'''

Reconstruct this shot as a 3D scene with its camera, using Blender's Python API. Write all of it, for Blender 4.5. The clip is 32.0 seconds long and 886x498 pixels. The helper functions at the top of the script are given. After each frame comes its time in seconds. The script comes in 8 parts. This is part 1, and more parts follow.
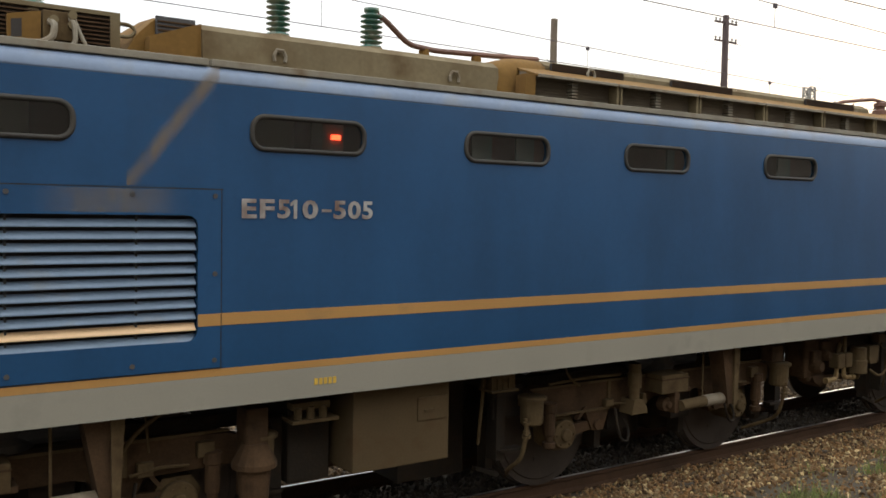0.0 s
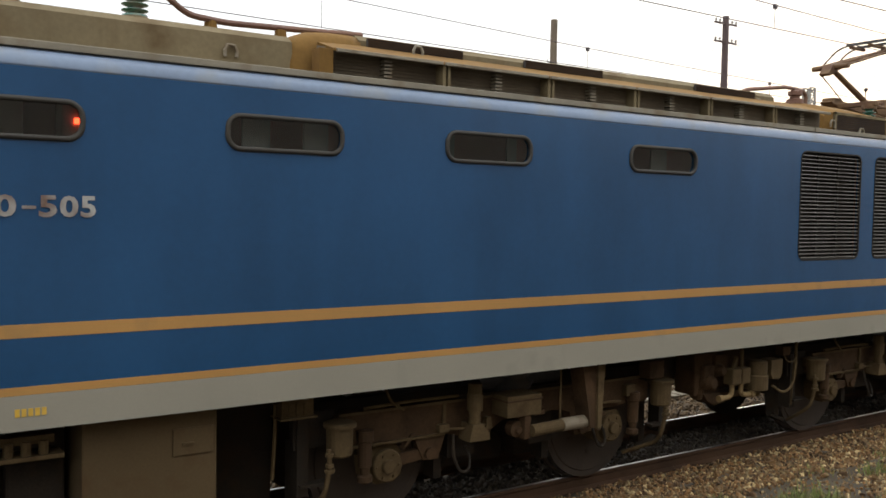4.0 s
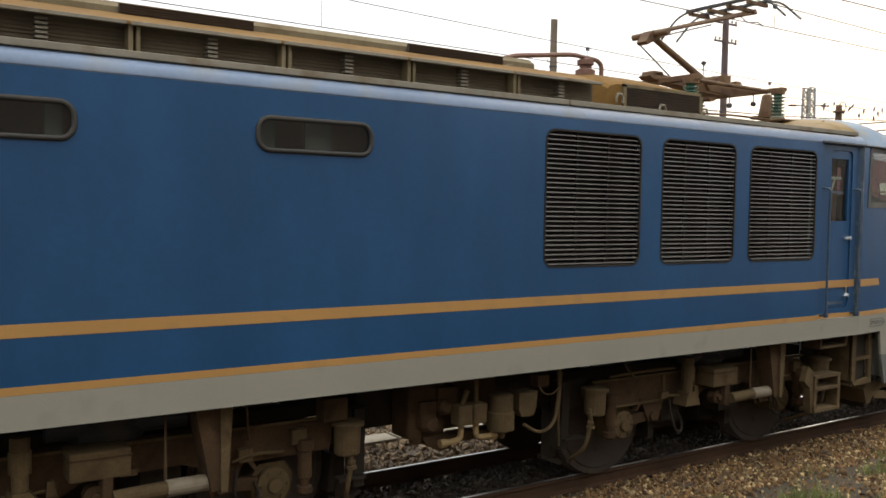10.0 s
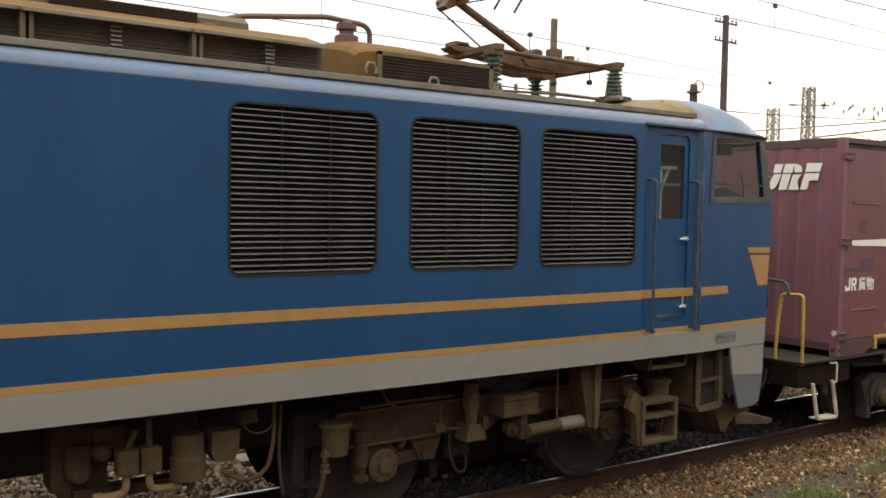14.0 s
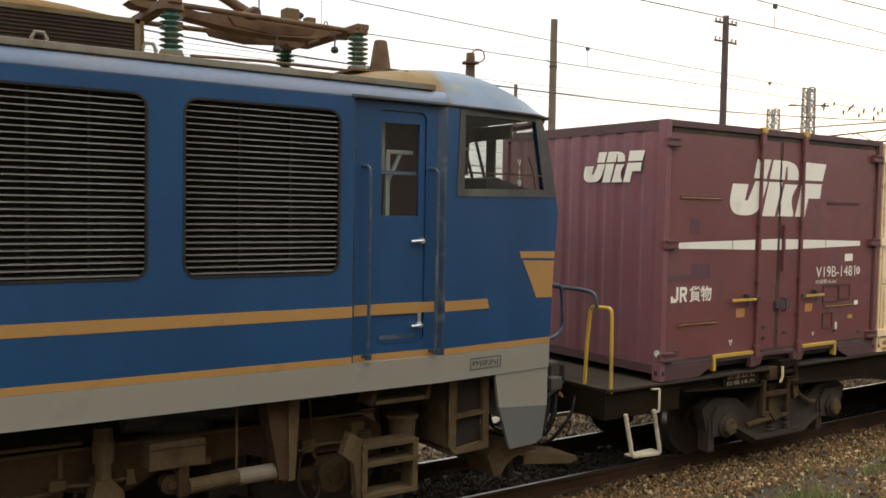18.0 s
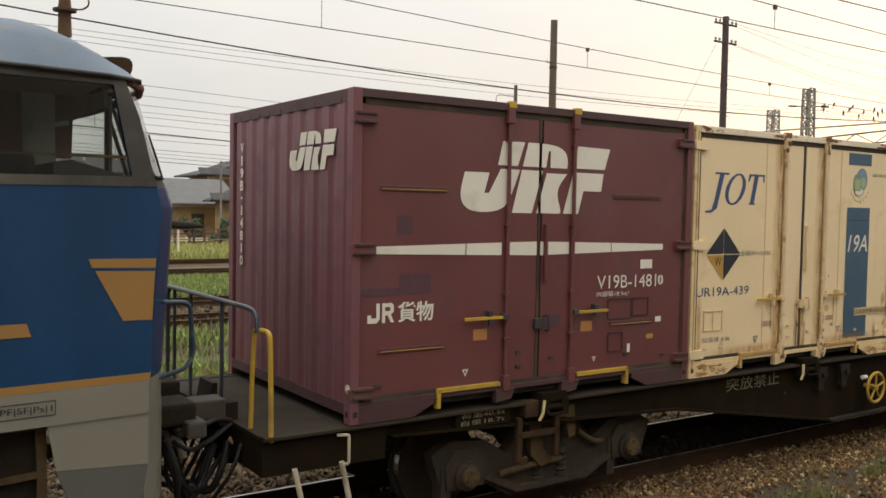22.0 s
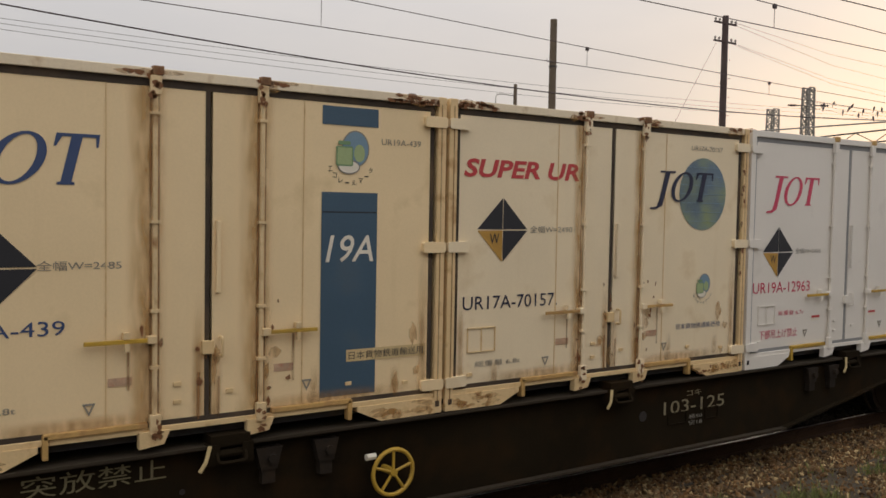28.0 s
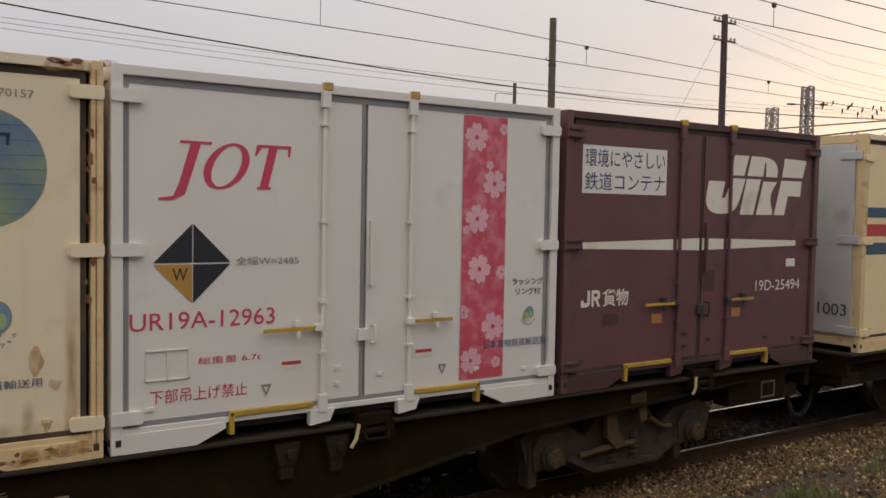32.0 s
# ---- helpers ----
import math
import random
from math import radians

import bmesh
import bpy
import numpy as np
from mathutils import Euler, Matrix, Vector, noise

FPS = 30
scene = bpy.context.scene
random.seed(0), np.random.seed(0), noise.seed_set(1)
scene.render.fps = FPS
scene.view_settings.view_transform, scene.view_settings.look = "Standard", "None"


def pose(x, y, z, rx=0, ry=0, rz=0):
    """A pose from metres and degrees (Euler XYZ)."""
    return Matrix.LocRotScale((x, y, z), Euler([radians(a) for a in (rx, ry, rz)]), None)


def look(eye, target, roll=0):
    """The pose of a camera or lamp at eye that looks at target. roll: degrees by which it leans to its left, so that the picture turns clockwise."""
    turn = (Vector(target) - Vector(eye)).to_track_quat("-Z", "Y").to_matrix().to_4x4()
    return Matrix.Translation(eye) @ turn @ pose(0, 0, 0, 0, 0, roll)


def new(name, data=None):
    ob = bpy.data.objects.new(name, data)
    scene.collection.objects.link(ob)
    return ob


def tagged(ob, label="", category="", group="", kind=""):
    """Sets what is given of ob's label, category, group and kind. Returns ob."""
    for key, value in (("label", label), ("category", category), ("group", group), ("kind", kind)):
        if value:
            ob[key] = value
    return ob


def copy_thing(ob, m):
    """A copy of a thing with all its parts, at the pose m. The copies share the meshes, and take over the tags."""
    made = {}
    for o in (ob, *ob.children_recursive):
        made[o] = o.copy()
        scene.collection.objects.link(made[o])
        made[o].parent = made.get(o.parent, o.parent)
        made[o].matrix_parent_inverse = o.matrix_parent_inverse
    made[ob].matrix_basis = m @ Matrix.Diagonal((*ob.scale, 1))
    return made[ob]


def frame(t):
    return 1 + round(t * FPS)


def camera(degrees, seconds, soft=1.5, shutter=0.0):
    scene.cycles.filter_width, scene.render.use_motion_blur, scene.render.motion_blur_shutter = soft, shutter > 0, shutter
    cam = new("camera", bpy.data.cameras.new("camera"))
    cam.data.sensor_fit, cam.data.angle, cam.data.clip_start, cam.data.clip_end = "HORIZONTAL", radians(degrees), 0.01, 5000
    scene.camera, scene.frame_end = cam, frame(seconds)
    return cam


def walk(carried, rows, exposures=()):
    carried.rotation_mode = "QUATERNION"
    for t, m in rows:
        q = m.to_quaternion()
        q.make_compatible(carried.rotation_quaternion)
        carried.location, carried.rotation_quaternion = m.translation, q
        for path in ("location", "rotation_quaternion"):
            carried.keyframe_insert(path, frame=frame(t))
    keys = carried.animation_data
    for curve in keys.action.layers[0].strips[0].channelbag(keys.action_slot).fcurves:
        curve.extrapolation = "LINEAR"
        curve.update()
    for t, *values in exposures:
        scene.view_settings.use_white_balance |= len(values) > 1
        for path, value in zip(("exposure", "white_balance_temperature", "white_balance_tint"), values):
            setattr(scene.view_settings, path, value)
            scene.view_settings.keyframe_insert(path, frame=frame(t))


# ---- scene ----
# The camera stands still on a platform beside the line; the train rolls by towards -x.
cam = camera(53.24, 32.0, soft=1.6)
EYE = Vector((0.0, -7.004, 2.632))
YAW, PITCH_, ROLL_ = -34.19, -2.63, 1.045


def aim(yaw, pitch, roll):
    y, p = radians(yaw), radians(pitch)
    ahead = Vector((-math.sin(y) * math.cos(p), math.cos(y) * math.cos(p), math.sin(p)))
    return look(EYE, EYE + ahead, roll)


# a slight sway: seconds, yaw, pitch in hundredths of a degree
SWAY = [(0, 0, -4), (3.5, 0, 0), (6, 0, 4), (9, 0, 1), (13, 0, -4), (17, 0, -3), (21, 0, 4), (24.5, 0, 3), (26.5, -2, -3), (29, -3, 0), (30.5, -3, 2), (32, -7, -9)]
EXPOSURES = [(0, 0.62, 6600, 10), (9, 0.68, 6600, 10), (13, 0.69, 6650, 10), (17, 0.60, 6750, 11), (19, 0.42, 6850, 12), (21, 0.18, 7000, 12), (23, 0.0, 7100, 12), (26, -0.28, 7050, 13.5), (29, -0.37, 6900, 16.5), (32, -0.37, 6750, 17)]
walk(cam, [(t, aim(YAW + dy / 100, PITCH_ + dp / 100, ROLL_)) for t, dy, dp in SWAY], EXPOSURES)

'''

Leave out the pictures and output the rest of the material exactly as written.

_Result below_:
Reconstruct this shot as a 3D scene with its camera, using Blender's Python API. Write all of it, for Blender 4.5. The clip is 32.0 seconds long and 886x498 pixels. The helper functions at the top of the script are given. After each frame comes its time in seconds. The script comes in 8 parts. This is part 1, and more parts follow.
0.0 s
4.0 s
10.0 s
14.0 s
18.0 s
22.0 s
28.0 s
32.0 s
# ---- helpers ----
import math
import random
from math import radians

import bmesh
import bpy
import numpy as np
from mathutils import Euler, Matrix, Vector, noise

FPS = 30
scene = bpy.context.scene
random.seed(0), np.random.seed(0), noise.seed_set(1)
scene.render.fps = FPS
scene.view_settings.view_transform, scene.view_settings.look = "Standard", "None"


def pose(x, y, z, rx=0, ry=0, rz=0):
    """A pose from metres and degrees (Euler XYZ)."""
    return Matrix.LocRotScale((x, y, z), Euler([radians(a) for a in (rx, ry, rz)]), None)


def look(eye, target, roll=0):
    """The pose of a camera or lamp at eye that looks at target. roll: degrees by which it leans to its left, so that the picture turns clockwise."""
    turn = (Vector(target) - Vector(eye)).to_track_quat("-Z", "Y").to_matrix().to_4x4()
    return Matrix.Translation(eye) @ turn @ pose(0, 0, 0, 0, 0, roll)


def new(name, data=None):
    ob = bpy.data.objects.new(name, data)
    scene.collection.objects.link(ob)
    return ob


def tagged(ob, label="", category="", group="", kind=""):
    """Sets what is given of ob's label, category, group and kind. Returns ob."""
    for key, value in (("label", label), ("category", category), ("group", group), ("kind", kind)):
        if value:
            ob[key] = value
    return ob


def copy_thing(ob, m):
    """A copy of a thing with all its parts, at the pose m. The copies share the meshes, and take over the tags."""
    made = {}
    for o in (ob, *ob.children_recursive):
        made[o] = o.copy()
        scene.collection.objects.link(made[o])
        made[o].parent = made.get(o.parent, o.parent)
        made[o].matrix_parent_inverse = o.matrix_parent_inverse
    made[ob].matrix_basis = m @ Matrix.Diagonal((*ob.scale, 1))
    return made[ob]


def frame(t):
    return 1 + round(t * FPS)


def camera(degrees, seconds, soft=1.5, shutter=0.0):
    scene.cycles.filter_width, scene.render.use_motion_blur, scene.render.motion_blur_shutter = soft, shutter > 0, shutter
    cam = new("camera", bpy.data.cameras.new("camera"))
    cam.data.sensor_fit, cam.data.angle, cam.data.clip_start, cam.data.clip_end = "HORIZONTAL", radians(degrees), 0.01, 5000
    scene.camera, scene.frame_end = cam, frame(seconds)
    return cam


def walk(carried, rows, exposures=()):
    carried.rotation_mode = "QUATERNION"
    for t, m in rows:
        q = m.to_quaternion()
        q.make_compatible(carried.rotation_quaternion)
        carried.location, carried.rotation_quaternion = m.translation, q
        for path in ("location", "rotation_quaternion"):
            carried.keyframe_insert(path, frame=frame(t))
    keys = carried.animation_data
    for curve in keys.action.layers[0].strips[0].channelbag(keys.action_slot).fcurves:
        curve.extrapolation = "LINEAR"
        curve.update()
    for t, *values in exposures:
        scene.view_settings.use_white_balance |= len(values) > 1
        for path, value in zip(("exposure", "white_balance_temperature", "white_balance_tint"), values):
            setattr(scene.view_settings, path, value)
            scene.view_settings.keyframe_insert(path, frame=frame(t))


# ---- scene ----
# The camera stands still on a platform beside the line; the train rolls by towards -x.
cam = camera(53.24, 32.0, soft=1.6)
EYE = Vector((0.0, -7.004, 2.632))
YAW, PITCH_, ROLL_ = -34.19, -2.63, 1.045


def aim(yaw, pitch, roll):
    y, p = radians(yaw), radians(pitch)
    ahead = Vector((-math.sin(y) * math.cos(p), math.cos(y) * math.cos(p), math.sin(p)))
    return look(EYE, EYE + ahead, roll)


# a slight sway: seconds, yaw, pitch in hundredths of a degree
SWAY = [(0, 0, -4), (3.5, 0, 0), (6, 0, 4), (9, 0, 1), (13, 0, -4), (17, 0, -3), (21, 0, 4), (24.5, 0, 3), (26.5, -2, -3), (29, -3, 0), (30.5, -3, 2), (32, -7, -9)]
EXPOSURES = [(0, 0.62, 6600, 10), (9, 0.68, 6600, 10), (13, 0.69, 6650, 10), (17, 0.60, 6750, 11), (19, 0.42, 6850, 12), (21, 0.18, 7000, 12), (23, 0.0, 7100, 12), (26, -0.28, 7050, 13.5), (29, -0.37, 6900, 16.5), (32, -0.37, 6750, 17)]
walk(cam, [(t, aim(YAW + dy / 100, PITCH_ + dp / 100, ROLL_)) for t, dy, dp in SWAY], EXPOSURES)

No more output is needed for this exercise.